Les connaissances issues de la recherche et des expériences d‘exploitation dans les centrales suisses et étrangères sont acquises sur de nombreuses années. Sur cette base, le vieillissement technique des matériaux se laisse en général bien prévoir. En conséquence, des mesures visant à réduire ou à éliminer les procédés de vieillissement sont exécutés de manière continue par le détenteur d’une autorisation. Le respect des exigences de la prescription de construction est ainsi garanti pour la durée d’exploitation au-delà de 40 ans. Il existe alors aussi l’assurance de ne pas atteindre les critères de mise hors service de l’ordonnance du Département fédéral de l’environnement, des transports, de l’énergie et de la communication.

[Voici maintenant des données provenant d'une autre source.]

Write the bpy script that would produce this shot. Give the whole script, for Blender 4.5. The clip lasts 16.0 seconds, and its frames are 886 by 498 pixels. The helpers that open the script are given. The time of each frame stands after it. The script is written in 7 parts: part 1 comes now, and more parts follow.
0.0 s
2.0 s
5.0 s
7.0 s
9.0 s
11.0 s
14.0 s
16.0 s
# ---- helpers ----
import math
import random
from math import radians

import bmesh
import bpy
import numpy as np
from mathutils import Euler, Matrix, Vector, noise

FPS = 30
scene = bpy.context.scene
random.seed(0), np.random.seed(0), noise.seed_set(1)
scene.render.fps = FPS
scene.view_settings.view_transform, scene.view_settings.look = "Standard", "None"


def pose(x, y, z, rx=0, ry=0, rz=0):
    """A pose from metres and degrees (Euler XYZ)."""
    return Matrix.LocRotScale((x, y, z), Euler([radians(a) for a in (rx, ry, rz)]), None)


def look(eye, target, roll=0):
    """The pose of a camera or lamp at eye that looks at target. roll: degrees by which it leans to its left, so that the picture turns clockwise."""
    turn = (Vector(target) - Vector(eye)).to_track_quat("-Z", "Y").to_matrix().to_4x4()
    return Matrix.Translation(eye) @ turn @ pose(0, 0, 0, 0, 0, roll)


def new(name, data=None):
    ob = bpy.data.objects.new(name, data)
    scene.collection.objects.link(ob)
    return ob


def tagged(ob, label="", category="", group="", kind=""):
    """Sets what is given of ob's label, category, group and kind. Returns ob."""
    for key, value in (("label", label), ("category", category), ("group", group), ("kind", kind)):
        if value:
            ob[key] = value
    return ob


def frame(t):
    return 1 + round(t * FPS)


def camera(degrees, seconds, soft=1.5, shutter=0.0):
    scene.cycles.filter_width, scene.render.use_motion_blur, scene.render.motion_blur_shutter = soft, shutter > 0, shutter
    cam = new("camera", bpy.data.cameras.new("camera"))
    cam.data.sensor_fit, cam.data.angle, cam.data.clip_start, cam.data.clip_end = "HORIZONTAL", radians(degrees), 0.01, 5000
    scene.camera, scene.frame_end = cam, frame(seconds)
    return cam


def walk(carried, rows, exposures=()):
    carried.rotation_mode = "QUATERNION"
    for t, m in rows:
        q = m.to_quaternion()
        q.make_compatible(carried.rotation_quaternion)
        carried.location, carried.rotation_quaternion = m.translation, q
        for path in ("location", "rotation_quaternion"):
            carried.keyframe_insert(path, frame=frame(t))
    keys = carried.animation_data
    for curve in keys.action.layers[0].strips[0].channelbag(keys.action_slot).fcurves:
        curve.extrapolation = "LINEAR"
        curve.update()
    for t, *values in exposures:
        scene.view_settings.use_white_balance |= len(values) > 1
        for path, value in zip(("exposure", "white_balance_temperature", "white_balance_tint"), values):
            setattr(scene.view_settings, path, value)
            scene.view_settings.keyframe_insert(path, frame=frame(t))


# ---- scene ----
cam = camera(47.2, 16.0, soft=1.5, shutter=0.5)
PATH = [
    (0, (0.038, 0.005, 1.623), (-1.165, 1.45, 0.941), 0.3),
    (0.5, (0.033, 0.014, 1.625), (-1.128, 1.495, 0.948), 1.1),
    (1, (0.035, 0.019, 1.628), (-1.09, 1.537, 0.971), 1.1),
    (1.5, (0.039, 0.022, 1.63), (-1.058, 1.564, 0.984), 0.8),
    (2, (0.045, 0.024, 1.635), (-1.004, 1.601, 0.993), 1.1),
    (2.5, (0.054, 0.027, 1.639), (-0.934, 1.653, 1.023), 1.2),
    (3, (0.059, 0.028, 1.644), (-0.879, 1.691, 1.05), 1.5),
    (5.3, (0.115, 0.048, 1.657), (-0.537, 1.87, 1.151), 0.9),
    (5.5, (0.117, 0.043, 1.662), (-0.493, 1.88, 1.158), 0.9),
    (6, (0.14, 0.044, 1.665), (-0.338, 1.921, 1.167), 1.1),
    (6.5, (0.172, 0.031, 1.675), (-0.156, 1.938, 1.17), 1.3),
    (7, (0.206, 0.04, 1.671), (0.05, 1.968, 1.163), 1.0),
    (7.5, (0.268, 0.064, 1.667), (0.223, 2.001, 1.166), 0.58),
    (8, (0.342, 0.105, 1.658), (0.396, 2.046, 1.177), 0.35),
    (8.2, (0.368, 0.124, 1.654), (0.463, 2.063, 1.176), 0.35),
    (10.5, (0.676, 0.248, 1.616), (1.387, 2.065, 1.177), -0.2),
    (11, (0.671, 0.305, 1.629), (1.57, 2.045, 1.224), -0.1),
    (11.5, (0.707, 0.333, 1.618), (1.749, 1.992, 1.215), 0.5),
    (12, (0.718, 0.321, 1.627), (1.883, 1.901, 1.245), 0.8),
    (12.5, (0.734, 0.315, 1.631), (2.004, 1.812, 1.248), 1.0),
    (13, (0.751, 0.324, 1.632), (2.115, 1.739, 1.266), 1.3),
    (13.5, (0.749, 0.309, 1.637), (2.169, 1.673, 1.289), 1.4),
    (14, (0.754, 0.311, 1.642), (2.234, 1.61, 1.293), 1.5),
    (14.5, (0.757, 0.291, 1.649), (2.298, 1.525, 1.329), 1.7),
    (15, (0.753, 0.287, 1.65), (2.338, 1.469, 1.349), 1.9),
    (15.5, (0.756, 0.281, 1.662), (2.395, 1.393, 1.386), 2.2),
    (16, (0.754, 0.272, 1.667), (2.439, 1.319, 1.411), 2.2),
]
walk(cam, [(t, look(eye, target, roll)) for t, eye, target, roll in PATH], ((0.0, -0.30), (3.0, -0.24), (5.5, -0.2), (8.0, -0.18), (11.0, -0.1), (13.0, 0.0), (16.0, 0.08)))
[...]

Les démonstrations d’exploitation à long terme doivent être apportées en avance pour la prochaine période d’exploitation (de cinq ou dix ans).
Examens prévisionnels
Une définition exacte d’une durée de vie selon des critères de sécurité n’est pas prévue dans le concept d’autorisation d’exploiter illimitée, de vérifications continues de la sécurité et de rééquipements. La durée de vie maximale du point de vue de la sécurité des centrales helvétiques dépasse les 50 années d’exploitation selon l’état actuel des connaissances. Cette affirmation est à vérifier si, sur la base du vieillissement du dimensionnement, des hypothèses de risque plus élevées, des constatations issues d’événements, de nouvelles connaissances issues de la recherche ou un état actualisé de la technique du rééquipement sont disponibles.
Grâce à un examen prévisionnel pour une exploitation à long terme, des raisons éventuelles de mise hors service peuvent être identifiées suffisamment tôt. Les exploitants et les autorités ont une avance suffisante pour aborder la désaffectation définitive de manière anticipée et orientée sur la sécurité.